-- begin Recorded information --

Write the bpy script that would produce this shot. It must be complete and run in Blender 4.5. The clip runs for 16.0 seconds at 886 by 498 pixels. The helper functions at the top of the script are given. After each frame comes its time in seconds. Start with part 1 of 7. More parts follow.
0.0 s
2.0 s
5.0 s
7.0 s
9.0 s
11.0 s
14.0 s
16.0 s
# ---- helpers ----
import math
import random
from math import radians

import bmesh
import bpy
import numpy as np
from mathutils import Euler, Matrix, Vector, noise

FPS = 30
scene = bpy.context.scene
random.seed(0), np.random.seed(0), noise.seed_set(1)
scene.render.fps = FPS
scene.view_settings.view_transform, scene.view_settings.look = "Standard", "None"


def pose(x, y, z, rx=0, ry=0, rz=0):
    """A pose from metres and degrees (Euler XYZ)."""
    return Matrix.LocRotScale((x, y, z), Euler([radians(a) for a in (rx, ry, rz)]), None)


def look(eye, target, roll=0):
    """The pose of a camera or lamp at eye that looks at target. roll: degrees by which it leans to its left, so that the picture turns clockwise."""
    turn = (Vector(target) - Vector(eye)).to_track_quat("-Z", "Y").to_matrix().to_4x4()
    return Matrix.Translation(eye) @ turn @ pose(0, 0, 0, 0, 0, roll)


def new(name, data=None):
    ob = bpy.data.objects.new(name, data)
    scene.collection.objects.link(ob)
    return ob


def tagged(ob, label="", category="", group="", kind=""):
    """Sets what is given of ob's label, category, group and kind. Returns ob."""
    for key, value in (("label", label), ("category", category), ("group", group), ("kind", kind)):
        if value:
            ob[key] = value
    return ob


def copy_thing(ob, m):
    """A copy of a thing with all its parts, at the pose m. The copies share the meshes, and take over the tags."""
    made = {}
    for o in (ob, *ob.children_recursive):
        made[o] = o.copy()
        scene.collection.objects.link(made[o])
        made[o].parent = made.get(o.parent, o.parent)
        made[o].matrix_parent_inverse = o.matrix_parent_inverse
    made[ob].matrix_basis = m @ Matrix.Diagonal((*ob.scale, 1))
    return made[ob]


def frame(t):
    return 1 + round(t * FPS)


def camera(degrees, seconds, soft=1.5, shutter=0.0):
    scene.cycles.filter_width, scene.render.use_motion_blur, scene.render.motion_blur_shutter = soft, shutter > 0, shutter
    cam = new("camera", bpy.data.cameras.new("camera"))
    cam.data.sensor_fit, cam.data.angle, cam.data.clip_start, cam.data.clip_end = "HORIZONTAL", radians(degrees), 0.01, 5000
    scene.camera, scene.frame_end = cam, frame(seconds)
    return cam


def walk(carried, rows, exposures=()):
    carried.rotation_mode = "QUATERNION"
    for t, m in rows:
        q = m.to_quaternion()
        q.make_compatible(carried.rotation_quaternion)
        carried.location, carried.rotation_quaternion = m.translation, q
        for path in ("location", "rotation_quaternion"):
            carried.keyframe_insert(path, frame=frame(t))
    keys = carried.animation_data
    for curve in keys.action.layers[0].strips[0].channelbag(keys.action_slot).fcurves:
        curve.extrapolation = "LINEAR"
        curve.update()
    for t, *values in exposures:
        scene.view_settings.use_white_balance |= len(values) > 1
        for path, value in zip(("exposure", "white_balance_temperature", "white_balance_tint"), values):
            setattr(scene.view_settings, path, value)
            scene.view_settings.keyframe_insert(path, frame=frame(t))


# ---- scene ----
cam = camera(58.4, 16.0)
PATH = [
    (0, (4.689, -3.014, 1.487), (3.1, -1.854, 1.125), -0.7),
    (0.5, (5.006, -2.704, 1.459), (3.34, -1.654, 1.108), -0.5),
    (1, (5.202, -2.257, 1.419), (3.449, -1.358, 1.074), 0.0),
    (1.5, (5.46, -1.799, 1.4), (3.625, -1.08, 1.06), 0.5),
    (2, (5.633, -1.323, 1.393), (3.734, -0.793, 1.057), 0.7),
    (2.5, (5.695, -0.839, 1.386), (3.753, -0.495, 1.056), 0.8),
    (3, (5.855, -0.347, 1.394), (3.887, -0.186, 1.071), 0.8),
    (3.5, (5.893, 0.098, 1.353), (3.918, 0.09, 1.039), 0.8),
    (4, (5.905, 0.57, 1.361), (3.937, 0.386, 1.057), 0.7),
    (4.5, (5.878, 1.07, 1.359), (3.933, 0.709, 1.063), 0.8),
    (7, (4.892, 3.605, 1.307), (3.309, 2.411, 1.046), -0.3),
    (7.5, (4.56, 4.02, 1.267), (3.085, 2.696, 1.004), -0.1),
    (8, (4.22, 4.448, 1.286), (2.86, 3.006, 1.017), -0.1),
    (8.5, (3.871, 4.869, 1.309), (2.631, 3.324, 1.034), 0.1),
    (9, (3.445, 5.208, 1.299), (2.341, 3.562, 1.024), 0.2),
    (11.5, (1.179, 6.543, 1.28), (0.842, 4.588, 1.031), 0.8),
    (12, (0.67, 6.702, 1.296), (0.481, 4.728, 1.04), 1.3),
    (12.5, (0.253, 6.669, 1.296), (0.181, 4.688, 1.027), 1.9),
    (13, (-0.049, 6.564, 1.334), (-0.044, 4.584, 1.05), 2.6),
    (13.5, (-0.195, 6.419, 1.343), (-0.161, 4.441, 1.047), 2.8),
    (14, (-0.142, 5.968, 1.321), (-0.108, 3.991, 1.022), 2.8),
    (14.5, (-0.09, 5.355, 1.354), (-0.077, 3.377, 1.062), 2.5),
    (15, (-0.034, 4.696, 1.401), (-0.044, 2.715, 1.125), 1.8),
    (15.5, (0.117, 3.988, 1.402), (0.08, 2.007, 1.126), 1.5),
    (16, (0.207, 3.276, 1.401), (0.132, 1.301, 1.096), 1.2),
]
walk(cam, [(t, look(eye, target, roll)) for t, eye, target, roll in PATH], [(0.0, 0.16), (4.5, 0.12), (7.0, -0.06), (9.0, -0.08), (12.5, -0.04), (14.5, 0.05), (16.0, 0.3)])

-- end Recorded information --

Return every line exactly.

Write the bpy script that would produce this shot. It must be complete and run in Blender 4.5. The clip runs for 16.0 seconds at 886 by 498 pixels. The helper functions at the top of the script are given. After each frame comes its time in seconds. Start with part 1 of 7. More parts follow.
0.0 s
2.0 s
5.0 s
7.0 s
9.0 s
11.0 s
14.0 s
16.0 s
# ---- helpers ----
import math
import random
from math import radians

import bmesh
import bpy
import numpy as np
from mathutils import Euler, Matrix, Vector, noise

FPS = 30
scene = bpy.context.scene
random.seed(0), np.random.seed(0), noise.seed_set(1)
scene.render.fps = FPS
scene.view_settings.view_transform, scene.view_settings.look = "Standard", "None"


def pose(x, y, z, rx=0, ry=0, rz=0):
    """A pose from metres and degrees (Euler XYZ)."""
    return Matrix.LocRotScale((x, y, z), Euler([radians(a) for a in (rx, ry, rz)]), None)


def look(eye, target, roll=0):
    """The pose of a camera or lamp at eye that looks at target. roll: degrees by which it leans to its left, so that the picture turns clockwise."""
    turn = (Vector(target) - Vector(eye)).to_track_quat("-Z", "Y").to_matrix().to_4x4()
    return Matrix.Translation(eye) @ turn @ pose(0, 0, 0, 0, 0, roll)


def new(name, data=None):
    ob = bpy.data.objects.new(name, data)
    scene.collection.objects.link(ob)
    return ob


def tagged(ob, label="", category="", group="", kind=""):
    """Sets what is given of ob's label, category, group and kind. Returns ob."""
    for key, value in (("label", label), ("category", category), ("group", group), ("kind", kind)):
        if value:
            ob[key] = value
    return ob


def copy_thing(ob, m):
    """A copy of a thing with all its parts, at the pose m. The copies share the meshes, and take over the tags."""
    made = {}
    for o in (ob, *ob.children_recursive):
        made[o] = o.copy()
        scene.collection.objects.link(made[o])
        made[o].parent = made.get(o.parent, o.parent)
        made[o].matrix_parent_inverse = o.matrix_parent_inverse
    made[ob].matrix_basis = m @ Matrix.Diagonal((*ob.scale, 1))
    return made[ob]


def frame(t):
    return 1 + round(t * FPS)


def camera(degrees, seconds, soft=1.5, shutter=0.0):
    scene.cycles.filter_width, scene.render.use_motion_blur, scene.render.motion_blur_shutter = soft, shutter > 0, shutter
    cam = new("camera", bpy.data.cameras.new("camera"))
    cam.data.sensor_fit, cam.data.angle, cam.data.clip_start, cam.data.clip_end = "HORIZONTAL", radians(degrees), 0.01, 5000
    scene.camera, scene.frame_end = cam, frame(seconds)
    return cam


def walk(carried, rows, exposures=()):
    carried.rotation_mode = "QUATERNION"
    for t, m in rows:
        q = m.to_quaternion()
        q.make_compatible(carried.rotation_quaternion)
        carried.location, carried.rotation_quaternion = m.translation, q
        for path in ("location", "rotation_quaternion"):
            carried.keyframe_insert(path, frame=frame(t))
    keys = carried.animation_data
    for curve in keys.action.layers[0].strips[0].channelbag(keys.action_slot).fcurves:
        curve.extrapolation = "LINEAR"
        curve.update()
    for t, *values in exposures:
        scene.view_settings.use_white_balance |= len(values) > 1
        for path, value in zip(("exposure", "white_balance_temperature", "white_balance_tint"), values):
            setattr(scene.view_settings, path, value)
            scene.view_settings.keyframe_insert(path, frame=frame(t))


# ---- scene ----
cam = camera(58.4, 16.0)
PATH = [
    (0, (4.689, -3.014, 1.487), (3.1, -1.854, 1.125), -0.7),
    (0.5, (5.006, -2.704, 1.459), (3.34, -1.654, 1.108), -0.5),
    (1, (5.202, -2.257, 1.419), (3.449, -1.358, 1.074), 0.0),
    (1.5, (5.46, -1.799, 1.4), (3.625, -1.08, 1.06), 0.5),
    (2, (5.633, -1.323, 1.393), (3.734, -0.793, 1.057), 0.7),
    (2.5, (5.695, -0.839, 1.386), (3.753, -0.495, 1.056), 0.8),
    (3, (5.855, -0.347, 1.394), (3.887, -0.186, 1.071), 0.8),
    (3.5, (5.893, 0.098, 1.353), (3.918, 0.09, 1.039), 0.8),
    (4, (5.905, 0.57, 1.361), (3.937, 0.386, 1.057), 0.7),
    (4.5, (5.878, 1.07, 1.359), (3.933, 0.709, 1.063), 0.8),
    (7, (4.892, 3.605, 1.307), (3.309, 2.411, 1.046), -0.3),
    (7.5, (4.56, 4.02, 1.267), (3.085, 2.696, 1.004), -0.1),
    (8, (4.22, 4.448, 1.286), (2.86, 3.006, 1.017), -0.1),
    (8.5, (3.871, 4.869, 1.309), (2.631, 3.324, 1.034), 0.1),
    (9, (3.445, 5.208, 1.299), (2.341, 3.562, 1.024), 0.2),
    (11.5, (1.179, 6.543, 1.28), (0.842, 4.588, 1.031), 0.8),
    (12, (0.67, 6.702, 1.296), (0.481, 4.728, 1.04), 1.3),
    (12.5, (0.253, 6.669, 1.296), (0.181, 4.688, 1.027), 1.9),
    (13, (-0.049, 6.564, 1.334), (-0.044, 4.584, 1.05), 2.6),
    (13.5, (-0.195, 6.419, 1.343), (-0.161, 4.441, 1.047), 2.8),
    (14, (-0.142, 5.968, 1.321), (-0.108, 3.991, 1.022), 2.8),
    (14.5, (-0.09, 5.355, 1.354), (-0.077, 3.377, 1.062), 2.5),
    (15, (-0.034, 4.696, 1.401), (-0.044, 2.715, 1.125), 1.8),
    (15.5, (0.117, 3.988, 1.402), (0.08, 2.007, 1.126), 1.5),
    (16, (0.207, 3.276, 1.401), (0.132, 1.301, 1.096), 1.2),
]
walk(cam, [(t, look(eye, target, roll)) for t, eye, target, roll in PATH], [(0.0, 0.16), (4.5, 0.12), (7.0, -0.06), (9.0, -0.08), (12.5, -0.04), (14.5, 0.05), (16.0, 0.3)])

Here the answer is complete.